The onset of the Ordovician period of Earth (around 485 million years ago) saw a large decrease of marine communities due to major extinction events, with nearly 85% of marine species wiped out. For several million years, aquatic life was at its lowest.

The Great Ordovician Biodiversity Event (GOBE) changed all that. During this time, marine biodiversity exploded, establishing the modern ocean ecosystems we now know today. Plankton and reef communities diversified to a great scale while tentacled nautiloids became rising predators of this strange new world. Diversification of this scale hadn't seen since the Cambrian explosion.

For a long time, scientists have debated as to what caused this event.

Now scientists have an answer: asteroid dust.
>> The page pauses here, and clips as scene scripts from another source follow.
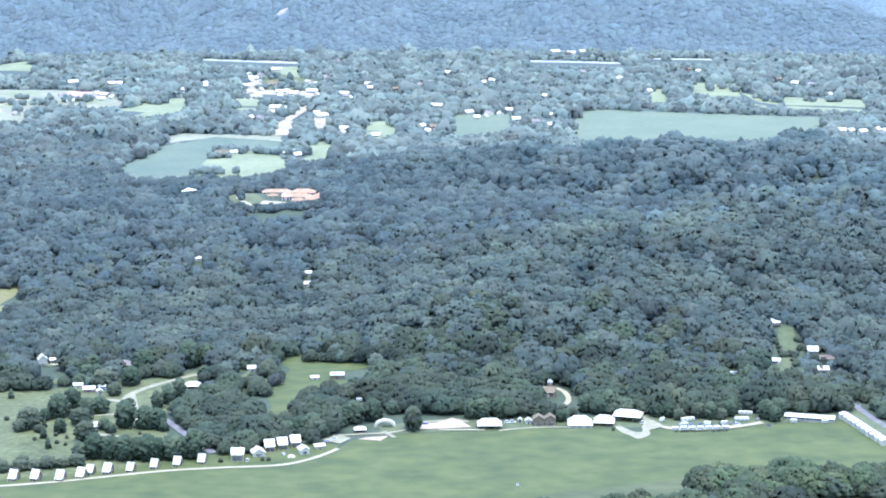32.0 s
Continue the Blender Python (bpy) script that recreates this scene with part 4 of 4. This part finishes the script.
def bunkhouse(label, length=34.0, width=7.0):
    """A long low building: white lower wall, a dark band of windows and a thin flat roof with deep eaves."""
    root = thing("bunkhouse", label, "bunkhouse")
    hx, hy = length / 2, width / 2
    part("wall", boxed(-hx, hx, -hy, hy, -0.2, 1.3), WHITE_WALL, root, "white boarded lower wall")
    part("core", boxed(-hx + 0.1, hx - 0.1, -hy + 0.12, hy - 0.12, 1.3, 2.9), DARK_TRIM, root, "dark wall behind the windows")
    for k in range(11):
        x = -hx + 1.6 + k * (length - 3.2) / 10
        part("post", boxed(x - 0.12, x + 0.12, -hy - 0.02, -hy + 0.2, 1.3, 2.9), TRIM, root, "white post")
        if k < 10:
            w_ob = part("window", boxed(x + 0.5, x + length / 12 - 0.2, -hy + 0.06, -hy + 0.16, 1.45, 2.6), TRIM, root)
            part("pane", boxed(x + 0.62, x + length / 12 - 0.32, -hy + 0.03, -hy + 0.10, 1.55, 2.5), GLASS, w_ob)
    bm = prism([(-hy - 1.1, 2.9), (hy + 0.5, 3.3), (hy + 0.5, 3.55), (-hy - 1.1, 3.15)], -hx - 0.6, hx + 0.6)
    bmesh.ops.rotate(bm, verts=bm.verts[:], matrix=Matrix(((0, 1, 0), (1, 0, 0), (0, 0, 1))))
    bmesh.ops.recalc_face_normals(bm, faces=bm.faces[:])
    part("roof", bm, WHITE_ROOF, root, "thin white metal roof")
    part("deck", boxed(-hx, hx, -hy - 1.6, -hy, -0.1, 0.3), CONCRETE, root, "pale concrete deck")
    return root


# long low building and the row of white units on the field's edge
put(bunkhouse("long low white bunkhouse with a thin roof and dark windows"), 182, 1335, -11)
unit = put(gable_house("storage_unit", "narrow white unit in a row facing the field", "storage unit", 4.6, 6.6, 3.8, 1.0, WHITE_WALL, WHITE_ROOF, over=0.25, windows=1, group="row of white units"), 207, 1340, 105)
for k in range(1, 10):
    again(unit, 207 + 2.05 * k, 1340 - 6.7 * k, 105 + (k % 3 - 1) * 2)
van = put(camper("white travel trailer parked on gravel", 4.7), 86, 1305, 6)
for k in range(1, 7):
    again(van, 86 + 5.8 * k, 1305 + 0.75 * k, (4, 16, -2, 9, 20, 3)[k - 1])
for x, y, a in ((170, 1328, 0), (192, 1328, 2)):
    again(van, x, y, a)
big_van = put(camper("long white motor home beside the woods", 10), 134, 1331, 8)
again(big_van, 138, 1346, -4)
again(big_van, 96, 1328, 24, "white travel trailer under small trees")
for x, y, a in ((93, 1316, 10), (109, 1319, 170), (121, 1321, 20)):
    again(van, x, y, a)
again(van, 78, 1326, 60, "white travel trailer under small trees")
car_kinds = [car(f"{n} parked near the hangars", PAINTS[k], k == 0) for k, n in enumerate(("white van", "silver car", "blue car", "dark car", "grey car"))]
first = [(-31, 1317, 10), (-148, 1272, 60), (98, 1318, 80), (112, 1322, 85), (152, 1318, 0)]
for ob, (x, y, a) in zip(car_kinds, first):
    put(ob, x, y, a)
for k, (x, y, a) in enumerate(((-27, 1318, 12), (90, 1318, 95), (104, 1320, 80), (118, 1322, 88), (126, 1324, 70), (130, 1321, 20), (-152, 1266, 40), (-88, 1309, 10), (-100, 1310, 5), (222, 1372, 100), (-200, 1221, 90), (-178, 1236, 110), (-334, 1383, 15), (-392, 1455, 30), (146, 1335, 80), (64, 1321, 40))):
    again(car_kinds[k % 5], x, y, a)

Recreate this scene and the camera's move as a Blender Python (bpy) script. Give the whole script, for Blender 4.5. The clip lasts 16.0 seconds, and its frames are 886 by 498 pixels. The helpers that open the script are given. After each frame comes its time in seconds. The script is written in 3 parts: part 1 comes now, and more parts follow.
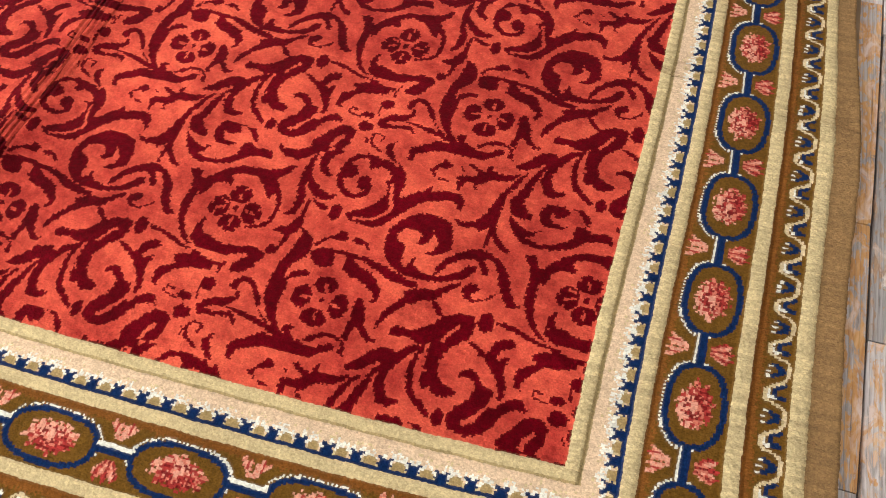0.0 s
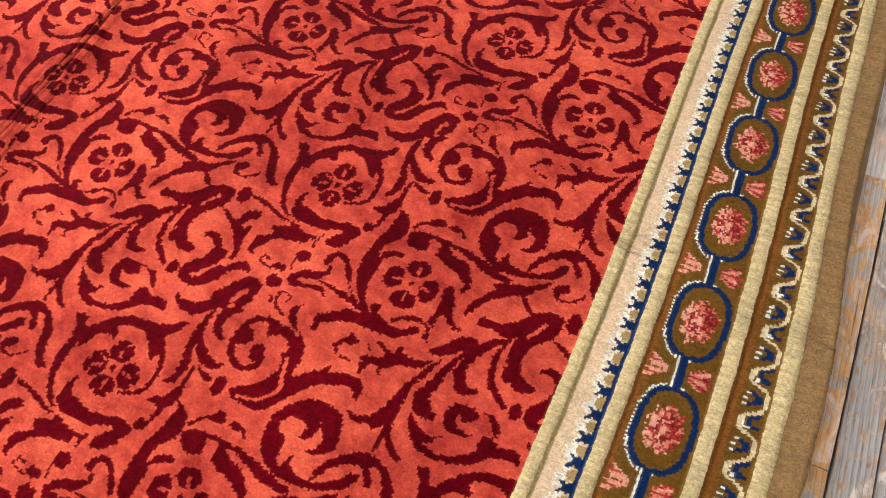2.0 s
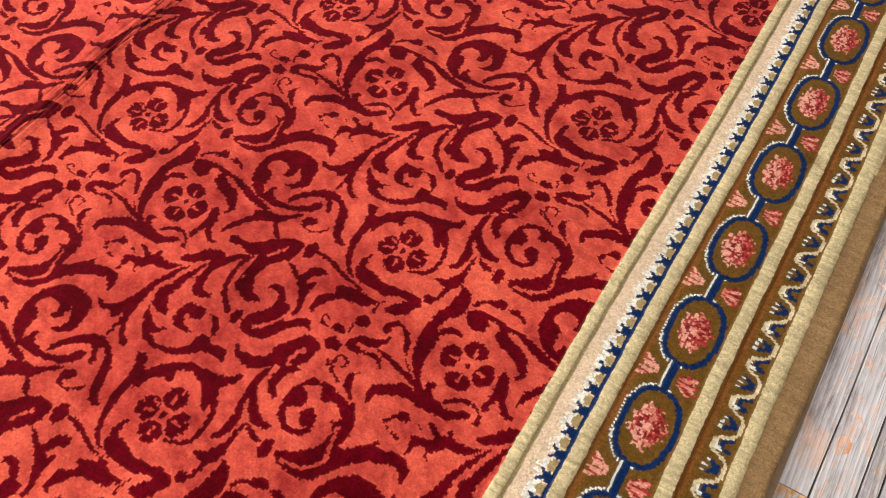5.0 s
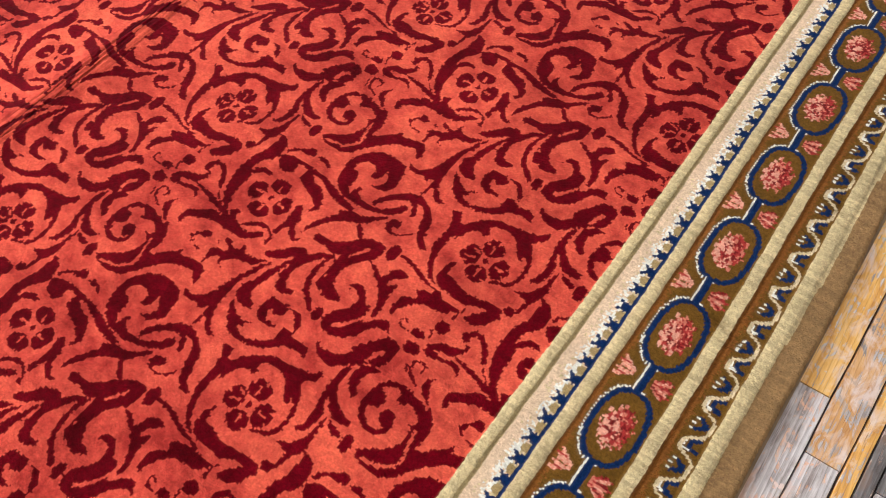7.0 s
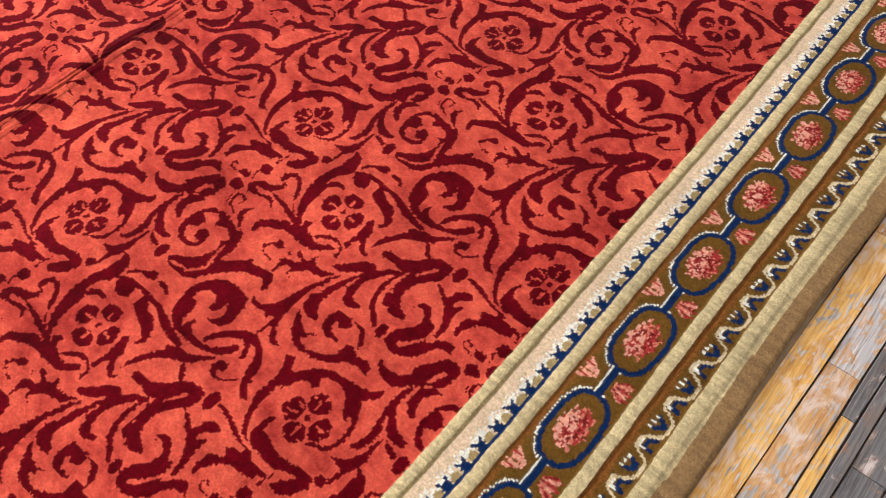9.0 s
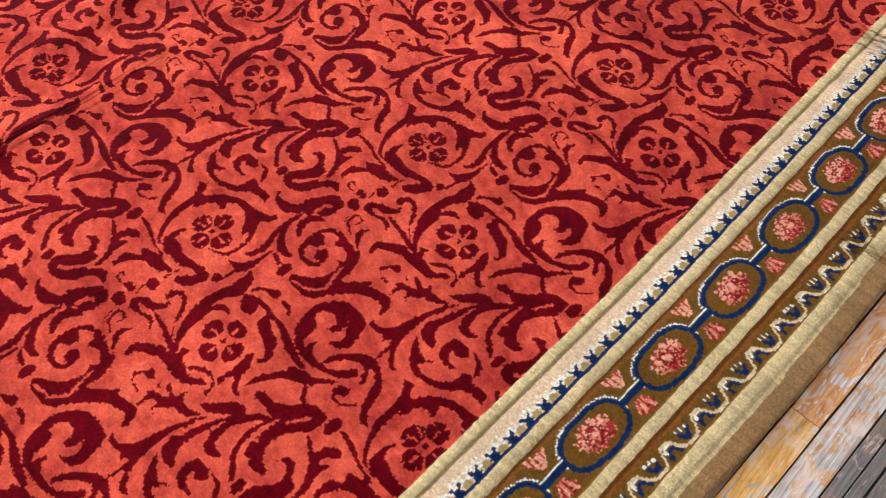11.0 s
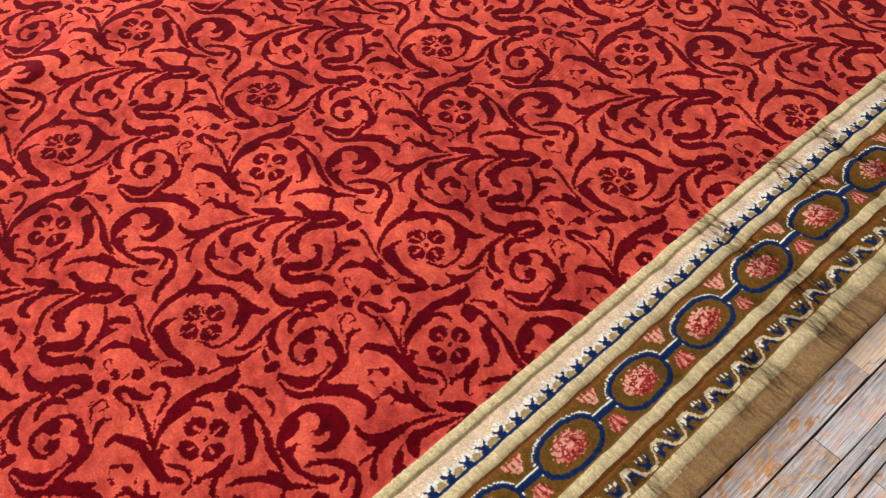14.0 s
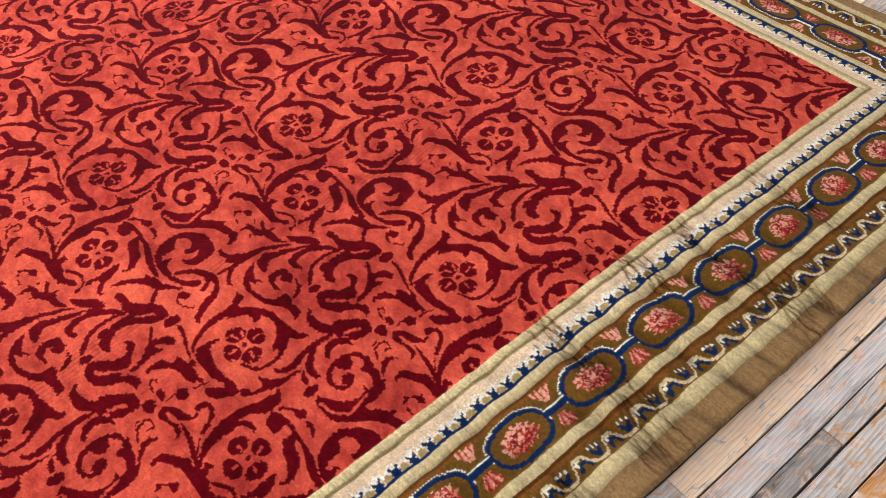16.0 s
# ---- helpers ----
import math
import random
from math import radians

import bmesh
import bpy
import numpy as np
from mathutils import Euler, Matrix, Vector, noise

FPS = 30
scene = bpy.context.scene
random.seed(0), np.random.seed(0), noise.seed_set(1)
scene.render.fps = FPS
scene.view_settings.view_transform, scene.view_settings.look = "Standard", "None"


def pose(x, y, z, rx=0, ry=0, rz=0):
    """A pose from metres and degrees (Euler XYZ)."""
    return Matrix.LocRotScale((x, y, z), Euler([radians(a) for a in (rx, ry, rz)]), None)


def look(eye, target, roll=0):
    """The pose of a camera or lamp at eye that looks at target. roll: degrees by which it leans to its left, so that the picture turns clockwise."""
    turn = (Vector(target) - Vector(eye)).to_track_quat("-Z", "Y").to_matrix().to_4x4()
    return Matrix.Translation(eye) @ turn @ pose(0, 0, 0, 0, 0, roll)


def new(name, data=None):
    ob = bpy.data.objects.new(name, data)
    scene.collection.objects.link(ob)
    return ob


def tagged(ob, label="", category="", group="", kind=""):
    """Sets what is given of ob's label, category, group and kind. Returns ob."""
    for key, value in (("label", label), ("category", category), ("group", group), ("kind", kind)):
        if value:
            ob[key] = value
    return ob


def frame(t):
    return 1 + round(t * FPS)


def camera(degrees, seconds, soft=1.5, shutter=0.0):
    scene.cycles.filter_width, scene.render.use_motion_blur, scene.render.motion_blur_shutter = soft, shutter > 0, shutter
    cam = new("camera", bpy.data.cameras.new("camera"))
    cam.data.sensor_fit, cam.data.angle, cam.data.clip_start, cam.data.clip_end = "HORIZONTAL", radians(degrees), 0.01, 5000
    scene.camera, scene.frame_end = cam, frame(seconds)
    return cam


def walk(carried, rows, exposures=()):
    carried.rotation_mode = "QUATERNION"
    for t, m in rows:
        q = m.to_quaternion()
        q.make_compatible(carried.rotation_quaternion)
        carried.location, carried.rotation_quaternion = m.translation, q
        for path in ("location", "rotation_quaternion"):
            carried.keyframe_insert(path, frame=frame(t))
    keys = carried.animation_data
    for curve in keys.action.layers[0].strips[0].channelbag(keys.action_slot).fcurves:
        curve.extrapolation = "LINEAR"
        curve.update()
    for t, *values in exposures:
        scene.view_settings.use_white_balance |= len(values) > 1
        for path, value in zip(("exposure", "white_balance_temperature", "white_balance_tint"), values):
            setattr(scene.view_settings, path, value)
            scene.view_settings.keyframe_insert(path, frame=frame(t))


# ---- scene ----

A large asteroid around 150 km in diameter called the L-chondrite parent body (LCPB) broke apart due to impact with another asteroid, a widely documented celestial event occurring around 466 million years ago, around the same period as the GOBE. This caused a large influx of L-chondrite fossil meteorites to enter the Earth's atmosphere, which continues to this day.

Research led by Birger Schmitz of Sweden's Lund University provides new evidence possibly linking this asteroid activity to dramatic weather changes, causing the GOBE and drastically changing life on Earth. A recent issue published at Science Advances said the study found that the connection lies in studying extraterrestrial micrometeorites and their elemental content.

Since these meteorites come from the same source, they have a distinct common chemical signature. One of the hallmarks of the LCPB asteroids is the presence of helium-3 isotopes, a special type of atom with one less neutron in its nucleus. Normally, this isotope has a two in one million natural abundance compared to helium-4. However, meteorites can pick up helium-3 from traveling through space, which is a crucial aspect of the study.

Several rock deposits from Sweden and Russia showed a sudden influx in helium-3 content during the GOBE, confirming extraterrestrial origins and the presence of large quantities of cosmic dust during this period. The researchers argue that the massive amounts of asteroid dust in the inner solar system effectively blocked sunlight from reaching the Earth, prompting a period of global cooling and ice age conditions. In addition, low-temperature conditions and shallower sea levels said to be caused by the LCPB–GOBE event also "fertilized" the oceans. Cold water can hold more oxygen, while lower water levels isolated some seas for life to bloom, creating better conditions in marine ecosystems than ever before.

With the threat of global warming, scientists are looking to capturing an asteroid as a source of cosmic dust to cool the Earth as a last-ditch method. However, this can easily backfire, as drastically changing ecological conditions in such a short time can create several complex effects on life, as seen with the LCPB–GOBE event.

Nevertheless, while this method might not seem feasible to mitigating global warming, this new research provides us with important insights into how we can solve one of the biggest problems of our times, as well as giving us a window as to how extraterrestrial events impact our world on a large scale.